A terceira e última tentação é a de servir ao projeto do diabo, abandonando o projeto de Deus em troca de poder e glória mundanos. São aquelas tentações que sofremos diante de possibilidade de ganhar mais dinheiro, de ter mais, de dominar mais, com prejuízo para muitos. É trocar o projeto do Pai pelo próprio projeto egoísta e consumista. É aquela situação que nos possibilita crescer dando prejuízo aos outros; que leva a abandonar a família, os filhos para vantagem pessoal, deixando muitos no sofrimento. É a exploração irresponsável da natureza com prejuízo para o meio ambiente: a terra geme dores de agonia. É também a troca de projetos de políticas públicas que tiram milhões da miséria, por projetos de políticas capitalistas quem entregam bens e serviços nas mãos de banqueiros, latifundiários, empresários e políticos sem consciência que só pensam em tirar proveito dos espaços de poder.
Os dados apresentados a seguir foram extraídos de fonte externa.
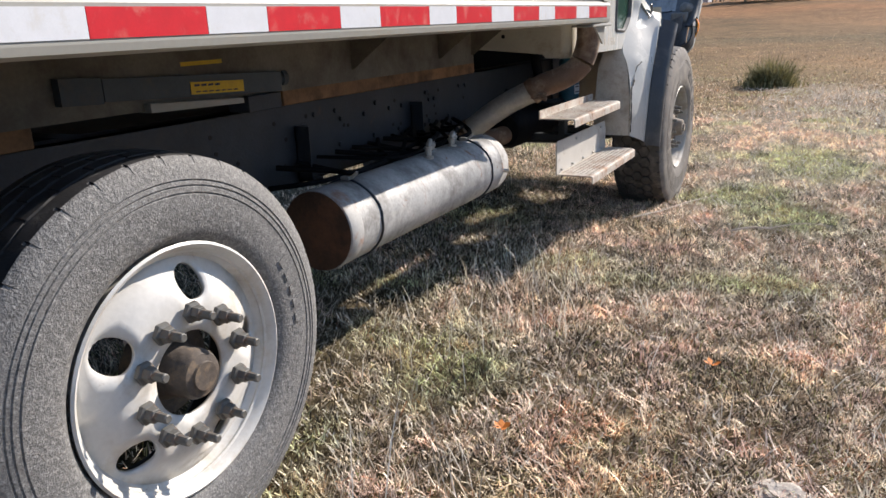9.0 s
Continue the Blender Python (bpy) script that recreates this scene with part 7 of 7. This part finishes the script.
for k, (x, y) in enumerate(((1.515, 4.60), (2.05, 5.35), (2.72, 3.60), (2.75, 3.66))):
    bm = bmesh.new()
    rnd = random.Random(k)
    for j in range(5):
        a = 2 * math.pi * j / 5 + rnd.random()
        d = Vector((math.cos(a), math.sin(a), 0.5)) * 0.028
        s = Vector((-math.sin(a), math.cos(a), 0.2)) * 0.010
        bm.faces.new([bm.verts.new(v) for v in (Vector((0, 0, 0)), d * 0.6 + s, d, d * 0.6 - s)])
    ob = part("dead_leaf", bm, LEAFO, None)
    ob.location = (x, y, float(land(x, y)) + 0.06)
    ob.scale = (1.2, 1.2, 1.2)
    tagged(ob, "curled orange dead leaf in the grass", "leaf", "dead leaves")
for k, pts in enumerate(([(1.19, 7.57, 0), (1.27, 7.68, 0.01), (1.33, 7.82, 0.005), (1.45, 8.08, 0.02), (1.60, 8.35, 0.03)], [(1.83, 7.48, 0), (1.95, 7.55, 0.02), (2.06, 7.64, 0.01), (2.22, 7.75, 0.03), (2.40, 7.80, 0.02)], [(1.95, 7.55, 0.02), (2.02, 7.52, 0.03), (2.12, 7.56, 0.02)], [(2.9, 8.6, 0.0), (3.15, 8.9, 0.02), (3.3, 9.3, 0.01)])):
    bm = bmesh.new()
    tube(bm, smooth_path([(x, y, float(land(x, y)) + 0.035 + z) for x, y, z in pts], 5), 0.0062, 6, 0, 0.0028)
    tagged(part("dry_stick", bm, STICKM, None), "pale dry stick lying in the grass", "stick", "dry sticks")

# pale weathered stones half sunk in the turf
CHALK = surf("pale_stone", (0.44, 0.395, 0.345), 0.9, var=0.35, scale=24, fine=160, bump=0.8, dirt=(0.30, 0.24, 0.19), dirt_amount=0.45, dirt_scale=16)
for k, (x, y, size) in enumerate(((2.35, 4.64, 0.075), (2.21, 4.25, 0.060), (1.49, 5.09, 0.030), (1.78, 5.62, 0.028), (1.62, 5.02, 0.020))):
    bm = bmesh.new()
    blob(bm, (0, 0, 0), (size, size * 0.62, size * 0.22), 20 + k, 3, 0.7)
    ob = part("stone", bm, CHALK, None)
    ob.location = (x, y, float(land(x, y)) + 0.012)
    tagged(ob, "pale weathered stone half sunk in the turf", "stone", "pale stones")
Estão aí as tentações de Jesus. Ele as venceu todas pela força da Palavra, da oração, da comunhão profunda com o Pai. E nós? Quais são os instrumentos de que lançamos mão para vencer as tentações do poder, da glória, do consumismo? Como está nossa vida de oração? Que lugar ocupa a Palavra de Deus em nossa vida? Quanto tempo tiramos por dia para fazer oração? Quanto tempo reservamos para a comunidade, para o serviço gratuito, generoso? Quando nos ocorre uma tentação, que fazemos? De que nos valemos?

Quaresma é tempo de revisão de vida, de conversão, de convergir as forças para o “único necessário” (cf. Lc 10,42). É bom que cada um de nós verifique qual pecado precisa ser excluído de sua vida a fim de curar as feridas que por vezes provocou no coração e na vida dos irmãos.